The new argument III.B (R. Tam’s argument) corresponds to Tosafot’s discussion of the traditional argument from eivah in II.B.—a traditional argument found in the legal summary of Ra’avan (R. Eliezer b. Nathan of Mainz; 1090-1170), and mentioned again in the later Or Zarua (R. Isaac b. R. Moshe of Vienna; 13th century), as well as by Ra’avyah (R. Eliezer b. Joel Halevi, 1140-1225). Just as the argument from eivah was derived from B. AZ 6b, so is R. Tam’s new argument derived from B. AZ 6a-b. But R. Tam’s new argument is derived from a sugya that had never before been seen as part of the “canon within a canon” used to wrestle with the issue of festival-day commerce; in White’s terms, R. Tam reconstituted his inherited legal language by reaching for B. AZ 6a-b as the source of a new and better solution. And just as Tosafot pointed out that eivah had to be rejected because it did not account for all the prohibitions of M. AZ 1:1, so do Tosafot point out that R. Tam’s argument renders unnecessary any astonishment over the “practice of the world.” Moreover, Tosafot point out, R. Tam’s argument even works if we continue to assume that all non-Jews are idolaters. By saying so, Tosafot obliquely respond to the difficulty we noted earlier with their III.A: III.A requires Jews to make distinctions between idolatrous and non-idolatrous non-Jews that could be difficult to make. R. Tam’s view resolves that difficulty as well—R. Tam’s argument in III.B will answer the question in I even if one assumes all non-Jews are idolaters. R. Tam’s solution is therefore a complete solution to the old problem set out in I.

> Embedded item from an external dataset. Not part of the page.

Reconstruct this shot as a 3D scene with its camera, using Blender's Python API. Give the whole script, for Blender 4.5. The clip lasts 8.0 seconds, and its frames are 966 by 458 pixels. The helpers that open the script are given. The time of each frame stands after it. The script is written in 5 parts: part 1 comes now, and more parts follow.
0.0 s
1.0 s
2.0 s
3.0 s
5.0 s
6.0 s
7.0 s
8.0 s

Some caveats are in order. It must not be assumed that all later Ashkenazic scholars agreed with R. Tam and the implications of this Tosafist text; Ra’avyah, for example, raised questions about R. Tam’s view. Attention must also be paid to the presentation in Tosafot R. Elhanan on B. Avodah Zarah. “Asur” is a snapshot that represents a Tosafist editor’s view as presented in one version of these tosafot to Avodah Zarah. Further, a proper assessment of Tosafot’s work in “asur” must include an analysis (unfeasible in this context) of all the pre-R. Tam arguments justifying commerce on non-Jewish festivals, as well as a careful look at what older arguments Tosafot chose not to deal with here.

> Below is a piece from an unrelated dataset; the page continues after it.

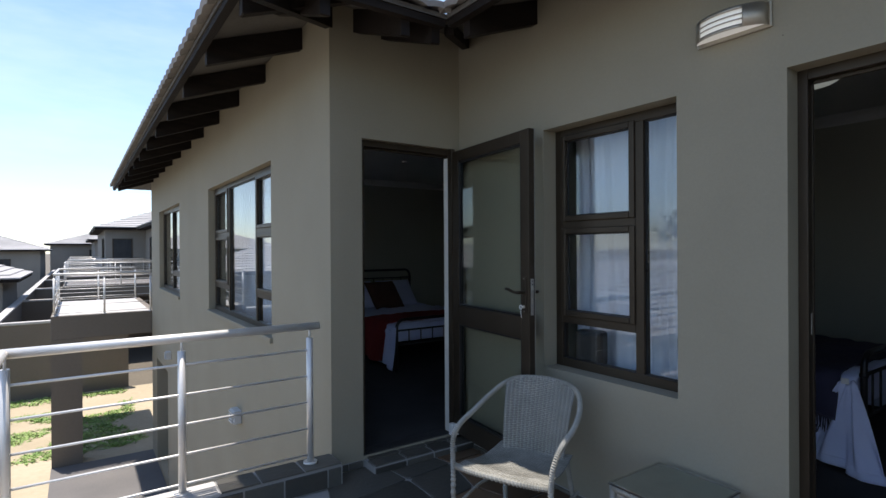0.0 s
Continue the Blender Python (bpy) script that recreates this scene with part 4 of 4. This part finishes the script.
def house(x0, y0, x1, y1, ze, label, slope=0.36, windows=(), group="neighbouring houses", over=0.6, render=None, eave=None, glass=None, bar=None):
    h = thing("house", pose((x0 + x1) / 2, (y0 + y1) / 2, GROUND), label, "house", group)
    ox, oy = (x0 + x1) / 2, (y0 + y1) / 2
    part("wall", boxes((x0 - ox, y0 - oy, 0, x1 - ox, y1 - oy, ze - GROUND + 0.05)), render or PLASTER_FAR, h)
    part("roof", hip_roof(bmesh.new(), x0 - ox, y0 - oy, x1 - ox, y1 - oy, ze - GROUND, slope, over), TILE_FAR, h, "pale tiled hip roof")
    part("eave_board", boxes((x0 - ox - over + 0.05, y0 - oy - over + 0.05, ze - GROUND - 0.16, x1 - ox + over - 0.05, y1 - oy + over - 0.05, ze - GROUND - 0.03)), eave or TIMBER, h, "eave boards")
    for side, s, z, w, hh, c, r in windows:
        if side == "w":
            m = pose(x0 - ox, s - oy, z - GROUND)
        elif side == "e":
            m = pose(x1 - ox, s - oy, z - GROUND, 0, 0, 180)
        else:
            m = pose(s - ox, y0 - oy, z - GROUND, 0, 0, 90)
        far_window(h, m, w, hh, c, r, glass, bar)
    return h


# the next houses of the row, with their balconies
house(1.75, 38.0, 12.0, 52.0, 2.75, "next taupe house of the row with pale tiled roof", windows=(("s", 2.65, 0.1, 1.0, 1.93, 1, 1), ("w", 39.5, 0.2, 0.5, 1.9, 1, 1), ("w", 41.5, 0.2, 0.5, 1.9, 1, 1)), group="row houses")
house(3.9, 17.0, 14.0, 38.0, 2.75, "set-back taupe house of the row with slim windows", windows=tuple(("w", y, 0.1, 0.55, 2.0, 1, 1) for y in (25.5, 27.5, 30.0, 32.5, 35.0)), group="row houses")
house(1.75, 60.0, 12.0, 74.0, 2.4, "further taupe house of the row", windows=(("s", 4.0, 0.0, 1.4, 2.0, 1, 1),), group="row houses")
for i, (y0, y1, zt) in enumerate(((13.85, 17.9, -0.06), (25.5, 29.5, -0.06), (34.0, 37.6, -0.06), (46.0, 50.0, -0.06))):
    b = thing("neighbour_balcony", pose(-0.14, y0, zt), "plastered balcony on pillars beside the next house", "balcony", "neighbour balconies")
    xr = 1.85 if i == 0 else 3.85
    part("slab", boxes((0, 0, -0.5, xr + 0.14, y1 - y0, 0), bevel=0.01), BROWN_RENDER, b)
    part("deck", boxes((0.1, 0.1, 0.0, xr, y1 - y0 - 0.1, 0.006)), CEMENT if i == 0 else PAVING, b, "balcony floor")
    part("pillar", boxes((0, 0, GROUND - zt, 0.55, 0.45, -0.5)), BROWN_RENDER, b)
    part("pillar", boxes((0, y1 - y0 - 0.45, GROUND - zt, 0.55, y1 - y0, -0.5)), BROWN_RENDER, b)
    e = 0.06
    xa, xb = -0.14 + e, xr - 0.12
    railing("balcony_railing", [(xb, y0 + e), (xa, y0 + e), (xa, y1 - e), (xb, y1 - e)], [(xb, y0 + e), ((xa + xb) / 2, y0 + e), (xa, y0 + e), (xa, (y0 + y1) / 2), (xa, y1 - e), (xb, y1 - e), ((xa + xb) / 2, y1 - e)], zt + 0.92, zt, "steel railing round a neighbour's balcony")

# garden walls
for x0, y0, x1, y1 in ((-1.9, 21.0, -1.7, 80.0), (-14.0, 20.8, AX, 21.0), (-1.7, 30.0, 3.9, 30.2), (-1.7, 39.0, 1.75, 39.2), (-1.7, 50.0, 1.75, 50.2)):
    g = thing("garden_wall", pose(x0, y0, GROUND), "taupe plastered garden wall with pale coping", "garden wall", "garden walls")
    part("wall", boxes((0, 0, 0, x1 - x0, y1 - y0, 2.35)), BROWN_RENDER, g)
    part("coping", boxes((-0.03, -0.03, 2.35, x1 - x0 + 0.03, y1 - y0 + 0.03, 2.43), bevel=0.01), CEMENT, g, "pale cement coping")

# houses across the lane to the west and further north
house(-26.0, -14.0, -5.2, 5.5, -1.0, "low house opposite with a broad pale tiled roof", slope=0.30, group="opposite houses")
house(-24.0, 9.0, -7.5, 19.0, -1.1, "low house opposite with a pale tiled roof", slope=0.33, group="opposite houses")
house(-14.0, 27.1, -2.1, 33.4, 0.26, "low house beyond the garden wall with pale roof", slope=0.36, windows=(("s", -6.0, -2.0, 1.4, 1.2, 2, 1),), group="opposite houses")
house(-16.0, 60.0, -2.4, 70.0, 1.45, "two-storey taupe house beyond the garden walls", slope=0.34, windows=(("s", -5.0, -0.4, 1.0, 1.0, 2, 1),), group="opposite houses")
house(-2.2, 76.0, 8.0, 87.0, 2.15, "two-storey taupe house at the end of the lane", slope=0.30, windows=(("s", 2.0, 0.0, 0.8, 1.4, 1, 1),), group="opposite houses")
# neighbour seen through the stairwell window
e = house(19.0, -14.0, 30.0, 6.0, 2.95, "pale neighbouring house seen through the stairwell window", slope=0.3, windows=(("w", -0.25, 2.10, 0.50, 0.56, 4, 2), ("w", -6.0, 1.2, 1.5, 1.2, 4, 2)), group="neighbouring houses", over=0.3, render=PALE_RENDER, eave=PALE_RENDER, glass=PALE_GLASS, bar=GREY_FRAME)
bm = bmesh.new()
tube(bm, [(-5.6, 3.45, 0), (-5.6, 3.45, 6.3)], 0.05, 8)
part("downpipe", bm, WHITE_PAINT, e, "white downpipe")
house(11.9, -1.87, 18.0, 5.5, 0.75, "low pale roof below the stairwell window", slope=0.31, over=0.3)


# grass tufts in the garden below
rnd = random.Random(4)
bm = bmesh.new()
for k in range(3200):
    cx, cy = rnd.uniform(-4.0, 1.6), rnd.uniform(14.6, 20.7)
    if noise.noise((cx * 0.7, cy * 0.7, 3)) < 0.0:
        continue
    for j in range(7):
        a, h = rnd.uniform(0, 6.28), rnd.uniform(0.02, 0.06)
        x, y = cx + rnd.uniform(-0.12, 0.12), cy + rnd.uniform(-0.12, 0.12)
        dx, dy = 0.03 * math.cos(a), 0.03 * math.sin(a)
        v = [bm.verts.new(p) for p in ((x - dx, y - dy, GROUND + 0.01), (x + dx, y + dy, GROUND + 0.01), (x + rnd.uniform(-0.14, 0.14), y + rnd.uniform(-0.14, 0.14), GROUND + 0.01 + h))]
        bm.faces.new(v)
solid("grass", bm, GRASS, "patchy green grass tufts on the dry ground", "grass", "stuff")


def tree(x, y, h, seed):
    rnd = random.Random(seed)
    t = thing("tree", pose(x, y, GROUND), "distant dark green garden tree above the roofs", "tree", "distant trees")
    bm = bmesh.new()
    tube(bm, [(0, 0, 0), (0.1, 0.05, h * 0.3), (0.0, 0.2, h * 0.7)], 0.22, 8, r_end=0.08)
    tips = []
    for k in range(7):
        a = k * 0.9 + rnd.uniform(0, 0.4)
        tip = (math.cos(a) * h * 0.25, math.sin(a) * h * 0.25, h * rnd.uniform(0.55, 0.85))
        tube(bm, [(0.05, 0.1, h * rnd.uniform(0.3, 0.5)), (tip[0] * 0.5, tip[1] * 0.5, tip[2] * 0.85), tip], 0.07, 6, r_end=0.03)
        tips.append(tip)
    part("trunk", bm, BARK, t)
    bm = bmesh.new()
    tips.append((0, 0, h * 0.85))
    for k in range(1400):
        c = Vector(rnd.choice(tips)) + Vector((rnd.gauss(0, 1), rnd.gauss(0, 1), rnd.gauss(0, 0.7))) * h * 0.10
        q = Euler((rnd.uniform(0, 6), rnd.uniform(0, 6), rnd.uniform(0, 6))).to_matrix()
        s = rnd.uniform(0.1, 0.22)
        v = [bm.verts.new(c + q @ Vector(p) * s) for p in ((-1, 0, 0), (0, -0.45, 0.1), (1, 0, 0), (0, 0.45, 0.1))]
        bm.faces.new(v)
    part("crown", bm, LEAVES, t)


tree(-34, 22, 8.0, 1)
tree(-38, -3, 7.0, 2)
tree(-33, 9, 6.5, 3)

# ---- slate paving of the balcony, stone by stone ----
paving = solid("floor_balcony", boxes((0.06, -0.58, BAL - 0.03, WX, RY - 0.17, BAL - 0.008), (AX, RY - 0.17, BAL - 0.03, WX, RY, BAL - 0.008)), GROUT, "grouted slate crazy paving on the balcony", "floor")


def stone(pts, z0, z1, parent):
    c = Vector((sum(p[0] for p in pts) / len(pts), sum(p[1] for p in pts) / len(pts), 0))
    bm = bmesh.new()
    low = [bm.verts.new((p[0] - c.x, p[1] - c.y, z0)) for p in pts]
    mid = [bm.verts.new((p[0] - c.x, p[1] - c.y, z1 - 0.004)) for p in pts]
    top = [bm.verts.new(((p[0] - c.x) * 0.985, (p[1] - c.y) * 0.985, z1 + random.uniform(-0.002, 0.002))) for p in pts]
    n = len(pts)
    for i in range(n):
        j = (i + 1) % n
        bm.faces.new((low[i], low[j], mid[j], mid[i])), bm.faces.new((mid[i], mid[j], top[j], top[i]))
    bm.faces.new(top)
    ob = part("stone", bm, SLATE_RUST if parent is paving and random.random() < 0.5 else SLATE, parent)
    ob.location = c


NX, NY = 7, 11
grid = {}
rnd = random.Random(12)
X0, X1, YA, YB = 0.07, WX - 0.005, -0.57, RY - 0.01
for i in range(NX + 1):
    for j in range(NY + 1):
        jx = 0 if i in (0, NX) else rnd.uniform(-0.10, 0.10)
        jy = 0 if j in (0, NY) else rnd.uniform(-0.09, 0.09)
        grid[i, j] = Vector((X0 + (X1 - X0) * i / NX + jx, YA + (YB - YA) * j / NY + jy))
for i in range(NX):
    for j in range(NY):
        q = [grid[i, j], grid[i + 1, j], grid[i + 1, j + 1], grid[i, j + 1]]
        c = sum(q, Vector((0, 0))) / 4
        if c.y > RY - 0.30 and c.x < AX + 0.05:
            continue
        shr = []
        for p in q:
            d = c - p
            shr.append(p + d.normalized() * 0.010)
        pts = []
        for a, b in zip(shr, shr[1:] + shr[:1]):
            pts += [a.lerp(b, 0.05), a.lerp(b, 0.5) + Vector((rnd.uniform(-0.006, 0.006), rnd.uniform(-0.006, 0.006))), a.lerp(b, 0.95)]
        stone([(p.x, p.y) for p in pts], BAL - 0.01, BAL + 0.002, paving)

# slate step under the return door and slate skirting
step = solid("trim_slate_step", boxes((D1[0], RY - 0.17, BAL - 0.01, D1[1] + 0.06, RY + 0.06, F1 - 0.022)), GROUT, "grouted slate step before the second bedroom door", "step")
x = D1[0]
while x < D1[1] - 0.02:
    w = rnd.uniform(0.19, 0.27)
    x2 = min(x + w, D1[1] + 0.05)
    stone([(x + 0.01, RY - 0.165), (x2 - 0.01, RY - 0.165), (x2 - 0.012, RY - 0.06), (x + 0.008, RY - 0.055)], F1 - 0.03, F1 - 0.012, step)
    stone([(x + 0.03, RY - 0.04), (x2 + 0.012, RY - 0.045), (x2 + 0.01, RY + 0.05), (x + 0.03, RY + 0.05)], F1 - 0.03, F1 - 0.010, step)
    bm = boxes((x + 0.008, RY - 0.182, BAL + 0.004, x2 - 0.008, RY - 0.168, F1 - 0.03), bevel=0.003)
    part("stone", bm, SLATE, step)
    x = x2
skirt = solid("trim_slate_skirting", boxes((AX + 0.002, RY - 0.006, BAL, D1[0] - 0.004, RY - 0.001, F1 - 0.02), (WX - 0.006, 1.0, BAL, WX - 0.001, RY - 0.01, F1 - 0.04)), GROUT, "grouted slate skirting along the balcony walls", "skirting")
x = AX + 0.004
for w in (0.12, 0.11):
    part("stone", boxes((x, RY - 0.02, BAL + 0.004, x + w - 0.008, RY - 0.005, F1 - 0.022), bevel=0.003), SLATE, skirt)
    x += w
y = 1.0
while y < RY - 0.2:
    w = rnd.uniform(0.22, 0.34)
    part("stone", boxes((WX - 0.02, y, BAL + 0.004, WX - 0.005, min(y + w, RY - 0.02) - 0.01, F1 - 0.045), bevel=0.003), SLATE, skirt)
    y += w
# slate cladding on the inner face of the kerb
clad = solid("trim_kerb_cladding", boxes((0.06, RY - 0.176, BAL, AX, RY - 0.1705, -0.075)), GROUT, "slate cladding on the kerb", "cladding")
x = 0.07
while x < AX - 0.02:
    w = rnd.uniform(0.22, 0.36)
    part("stone", boxes((x, RY - 0.188, BAL + 0.004, min(x + w, AX) - 0.012, RY - 0.175, -0.08), bevel=0.003), SLATE, clad)
    x += w
cap = solid("trim_kerb_cap", boxes((1.004, RY - 0.165, -0.0635, AX - 0.004, RY + 0.012, -0.060)), GROUT, "slate cap on the kerb beside the wall", "kerb cap")
x = 1.004
for w in (0.23, 0.27, 0.245):
    stone([(x, RY - 0.178), (x + w - 0.009, RY - 0.178), (x + w - 0.011, RY + 0.016), (x + 0.004, RY + 0.016)], -0.062, -0.0545, cap)
    x += w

All these caveats stated, I will discuss the importance of one missing older justification: R. Gershom’s statement that “it is better that [Jews who engage in commerce on non-Jewish festivals] be inadvertent sinners rather than deliberate sinners.” The older arguments Tosafot refer to—II.A (B. Hul. 13b) and II.B (eivah)—are predicated on the assumption that festival-day commerce is prohibited, yet without explicitly identifying Jews who engage in that commerce as sinners. The Tosafist editor’s omission of the older explicit statement that it is better that the people be inadvertent sinners is part of the editor’s reconstruction of the community’s image in the wake of R. Tam’s novel approach.

R. Tam’s approach does completely away with the prohibition in all but the narrow case in which a Jew is selling a non-Jew an item he can use as a religious offering. To R. Tam, there is no Talmudic prohibition as to other types of festival-day commerce. Therefore, to R. Tam (and the Tosafist editor), the Jews of Germany and northern France have never been even “inadvertent sinners” as R. Gershom suggested, and the Tosafist editor consequently omits an explicit reference to them as such. By so doing, the Tosafist editor has thus accomplished White’s third desideratum: he has implicitly set out a view of a community that has never really violated the halakhah, a community that really could not ever be described as “inadvertent sinners” with regard to this issue.

This rhetorical presentation of the halakhah-abiding Ashkenazic community is reminiscent of Haym Soloveitchik’s suggestive observation in a very different context that the “Franco-German community was permeated by a profound sense of . . . the rightness of its traditions, and could not imagine any sharp difference between its practices and the law..” (Soloveitchik, 211).

In conclusion, I suggest that rhetorical analysis is useful in reading Tosafot to B. AZ 2a, s.v. “asur.” Scholars of post-Talmudic halakhic literature should consider whether this method of rhetorical analysis may appropriately be employed in reading halakhic texts other than (modern) responsa.

Alyssa M. Gray, J.D., Ph.D., is Associate Professor of Codes and Responsa Literature at HUC-JIR.

Works Cited:

Haym Soloveitchik, “Religious Law and Change: The Medieval Ashkenazic Example,” AJS Review 12:2 (1987).

E.E. Urbach, Ba’alei Ha-Tosafot: Toldoteihem, Hibbureihem, Shitatam (2 vols.), Jerusalem: Mossad Bialik, 5th ed., 1986.

Mark Washofsky, “Responsa and Rhetoric: On Law, Literature, and the Rabbinic Decision,” in John C. Reeves and John Kampen, eds., Pursuing the Text: Studies in Honor of Ben Zion Wacholder, Sheffield, UK: Sheffield Academic Press, 1994.

James Boyd White, “Judicial Criticism”, in Sanford Levinson and Steven Mailloux, eds., Interpreting Law and Literature: A Hermeneutic Reader, Evanston, Il.: Northwestern University Press, 1988.

James Boyd White, “Rhetoric and Law: The Arts of Cultural and Communal Life,” in Heracles’ Bow: Essays on the Rhetoric and Poetics of the Law, Madison, WI: University of Wisconsin Press, 1985.